One such bad character is the space character. Consider the JavaScript URL, "javascript: '%0A'" (*). Calling KURL::parse on this (directly or implicitly via one of the functions in the above call chain) will result in a KURL object that represents the URL, "javascript:%20'%46'" (**). Notice, this result differs from the fully URL encoded result of "javascript:%20%27%2546%27". Decoding the string form of (**) using KURL::decodeURLEscapeSequences produces the result: "javascript: 'F'". Clearly, this is not the inverse of the (**).

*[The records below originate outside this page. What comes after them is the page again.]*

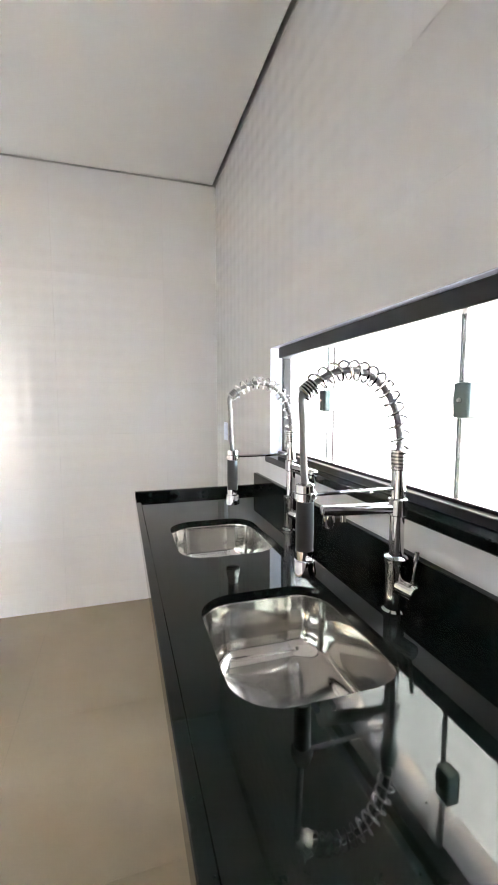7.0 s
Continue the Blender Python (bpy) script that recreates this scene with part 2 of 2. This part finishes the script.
# next room beyond the opening
structure("wall_living_east", bm_join(
    bm_box(8.05, 8.2, -6.1, -3.5, -.1, 2.9), bm_box(8.05, 8.2, -2.5, .1, -.1, 2.9),
    bm_box(8.05, 8.2, -3.5, -2.5, 2.0, 2.9), bm_box(8.05, 8.2, -3.5, -2.5, -.1, .9)), M_PAINT, "white wall with a window opening")

# unseen wall, its opening made up to hold the south lamp
structure("wall_living_south", bm_join(
    bm_box(4.55, 4.7, -6.15, SY - .15, -.1, 2.9), bm_box(4.7, 4.9, -6.15, -6.0, -.1, 2.9), bm_box(7.5, 8.2, -6.15, -6.0, -.1, 2.9),
    bm_box(4.9, 7.5, -6.15, -6.0, 2.55, 2.9), bm_box(4.9, 7.5, -6.15, -6.0, -.1, .25)), M_PAINT, "unseen white wall with an opening made for an added lamp")

# baseboard of floor tile along the painted wall
for i, (x0, x1) in enumerate(((0, DX0), (DX1, 4.7))):
    structure("baseboard", bm_box(x0, x1, SY, SY + .009, 0, .075, .002), M_FLOOR, "beige porcelain baseboard strip")

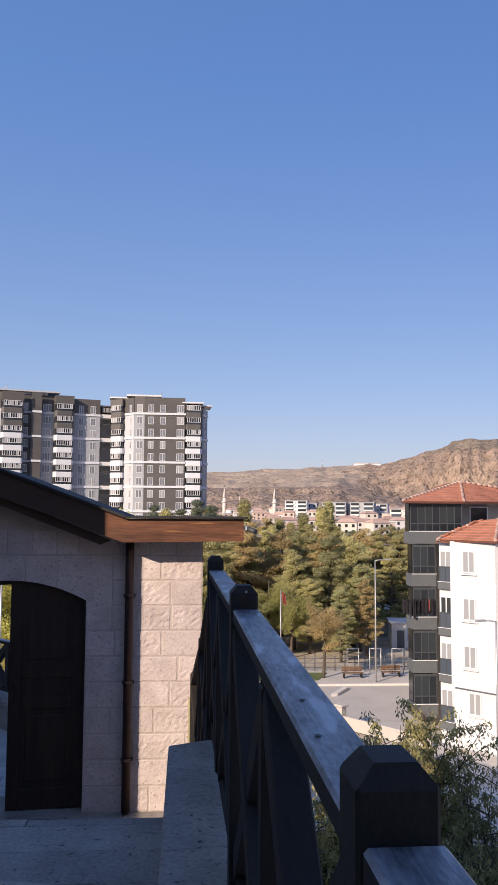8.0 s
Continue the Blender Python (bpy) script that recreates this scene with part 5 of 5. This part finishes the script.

Comment 1 Daniel Bates 2009-10-08 17:21:22 PDT
(*) should be "javascript: '%46'"

(In reply to comment #0)
> Created an attachment (id=40919) [details]
> Example
> 
> JavaScript URLs that are URL encoded via FrameLoader::completeURL are not
> properly decoded before eventually being passed to both the XSSAuditor and
> ScriptController::evaluate, because the method KURL::decodeURLEscapeSequences
> is NOT the inverse function of KURL::parse().
> 
> In particular, this occurs in FrameLoader::requestFrame:
> http://trac.webkit.org/browser/trunk/WebCore/loader/FrameLoader.cpp#L348
> where the completeURL() is called on |scriptURL| before it is passed to
> frame->loader()->executeIfJavaScriptURL().
> 
> Remarks:
> The call flow of FrameLoader::completeURL is:
> FrameLoader::completeURL -> Document::completeURL -> KURL::KURL(const KURL&
> base, const String& relative, ...) -> KURL::init - > KURL::parse
> 
> The issue is that KURL::parse uses the method KURL::appendEscapingBadChars,
> which as its name implies escapes only bad characters.
> 
> One such bad character is the space character. Consider the JavaScript URL,
> "javascript: '%0A'" (*). Calling KURL::parse on this (directly or implicitly
> via one of the functions in the above call chain) will result in a KURL object
> that represents the URL, "javascript:%20'%46'" (**). Notice, this result
> differs from the fully URL encoded result of "javascript:%20%27%2546%27".
> Decoding the string form of (**) using KURL::decodeURLEscapeSequences produces
> the result: "javascript: 'F'". Clearly, this is not the inverse of the (**).
Comment 2 Adam Barth 2011-08-19 13:39:15 PDT
This bug is fixed in the new architecture.